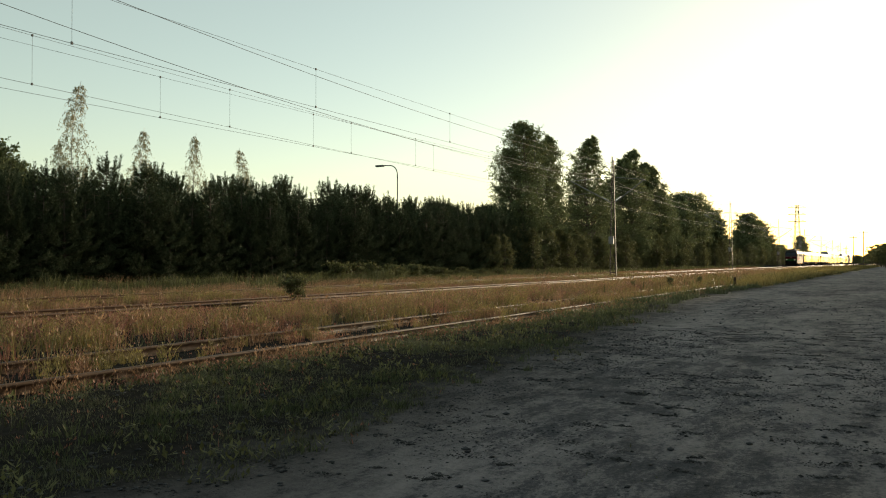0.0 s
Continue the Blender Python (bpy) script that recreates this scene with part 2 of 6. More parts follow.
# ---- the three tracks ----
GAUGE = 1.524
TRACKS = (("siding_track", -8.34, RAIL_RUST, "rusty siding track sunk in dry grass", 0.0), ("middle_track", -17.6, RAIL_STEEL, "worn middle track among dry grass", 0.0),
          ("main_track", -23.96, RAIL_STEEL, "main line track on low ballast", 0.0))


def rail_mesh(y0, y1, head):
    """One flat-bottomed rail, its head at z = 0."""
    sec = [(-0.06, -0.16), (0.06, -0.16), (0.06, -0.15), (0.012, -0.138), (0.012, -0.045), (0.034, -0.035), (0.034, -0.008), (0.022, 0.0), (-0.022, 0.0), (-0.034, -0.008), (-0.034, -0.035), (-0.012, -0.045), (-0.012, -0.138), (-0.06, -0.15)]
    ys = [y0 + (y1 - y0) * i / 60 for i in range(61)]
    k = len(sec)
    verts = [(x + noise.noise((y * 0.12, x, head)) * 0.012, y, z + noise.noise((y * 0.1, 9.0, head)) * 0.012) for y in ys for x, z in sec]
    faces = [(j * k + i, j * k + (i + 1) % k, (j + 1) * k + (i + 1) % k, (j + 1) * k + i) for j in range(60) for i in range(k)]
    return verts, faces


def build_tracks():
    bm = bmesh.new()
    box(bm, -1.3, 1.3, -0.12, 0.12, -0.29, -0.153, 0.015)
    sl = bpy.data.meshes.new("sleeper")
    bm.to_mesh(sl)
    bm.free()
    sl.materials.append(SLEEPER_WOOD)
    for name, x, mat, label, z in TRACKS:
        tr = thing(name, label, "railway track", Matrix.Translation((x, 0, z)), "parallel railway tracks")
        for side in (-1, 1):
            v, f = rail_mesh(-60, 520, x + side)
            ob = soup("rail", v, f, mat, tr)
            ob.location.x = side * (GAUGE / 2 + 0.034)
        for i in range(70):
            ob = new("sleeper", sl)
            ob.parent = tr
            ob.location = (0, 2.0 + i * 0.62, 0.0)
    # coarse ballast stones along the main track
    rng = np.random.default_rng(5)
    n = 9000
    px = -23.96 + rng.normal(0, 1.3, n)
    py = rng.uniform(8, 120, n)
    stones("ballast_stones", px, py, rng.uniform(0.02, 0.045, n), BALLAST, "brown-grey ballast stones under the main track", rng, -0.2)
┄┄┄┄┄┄
Quote all the lines above exactly as given. Do not include the pictures.

# Expected answer
0.0 s
Continue the Blender Python (bpy) script that recreates this scene with part 2 of 6. More parts follow.
# ---- the three tracks ----
GAUGE = 1.524
TRACKS = (("siding_track", -8.34, RAIL_RUST, "rusty siding track sunk in dry grass", 0.0), ("middle_track", -17.6, RAIL_STEEL, "worn middle track among dry grass", 0.0),
          ("main_track", -23.96, RAIL_STEEL, "main line track on low ballast", 0.0))


def rail_mesh(y0, y1, head):
    """One flat-bottomed rail, its head at z = 0."""
    sec = [(-0.06, -0.16), (0.06, -0.16), (0.06, -0.15), (0.012, -0.138), (0.012, -0.045), (0.034, -0.035), (0.034, -0.008), (0.022, 0.0), (-0.022, 0.0), (-0.034, -0.008), (-0.034, -0.035), (-0.012, -0.045), (-0.012, -0.138), (-0.06, -0.15)]
    ys = [y0 + (y1 - y0) * i / 60 for i in range(61)]
    k = len(sec)
    verts = [(x + noise.noise((y * 0.12, x, head)) * 0.012, y, z + noise.noise((y * 0.1, 9.0, head)) * 0.012) for y in ys for x, z in sec]
    faces = [(j * k + i, j * k + (i + 1) % k, (j + 1) * k + (i + 1) % k, (j + 1) * k + i) for j in range(60) for i in range(k)]
    return verts, faces


def build_tracks():
    bm = bmesh.new()
    box(bm, -1.3, 1.3, -0.12, 0.12, -0.29, -0.153, 0.015)
    sl = bpy.data.meshes.new("sleeper")
    bm.to_mesh(sl)
    bm.free()
    sl.materials.append(SLEEPER_WOOD)
    for name, x, mat, label, z in TRACKS:
        tr = thing(name, label, "railway track", Matrix.Translation((x, 0, z)), "parallel railway tracks")
        for side in (-1, 1):
            v, f = rail_mesh(-60, 520, x + side)
            ob = soup("rail", v, f, mat, tr)
            ob.location.x = side * (GAUGE / 2 + 0.034)
        for i in range(70):
            ob = new("sleeper", sl)
            ob.parent = tr
            ob.location = (0, 2.0 + i * 0.62, 0.0)
    # coarse ballast stones along the main track
    rng = np.random.default_rng(5)
    n = 9000
    px = -23.96 + rng.normal(0, 1.3, n)
    py = rng.uniform(8, 120, n)
    stones("ballast_stones", px, py, rng.uniform(0.02, 0.045, n), BALLAST, "brown-grey ballast stones under the main track", rng, -0.2)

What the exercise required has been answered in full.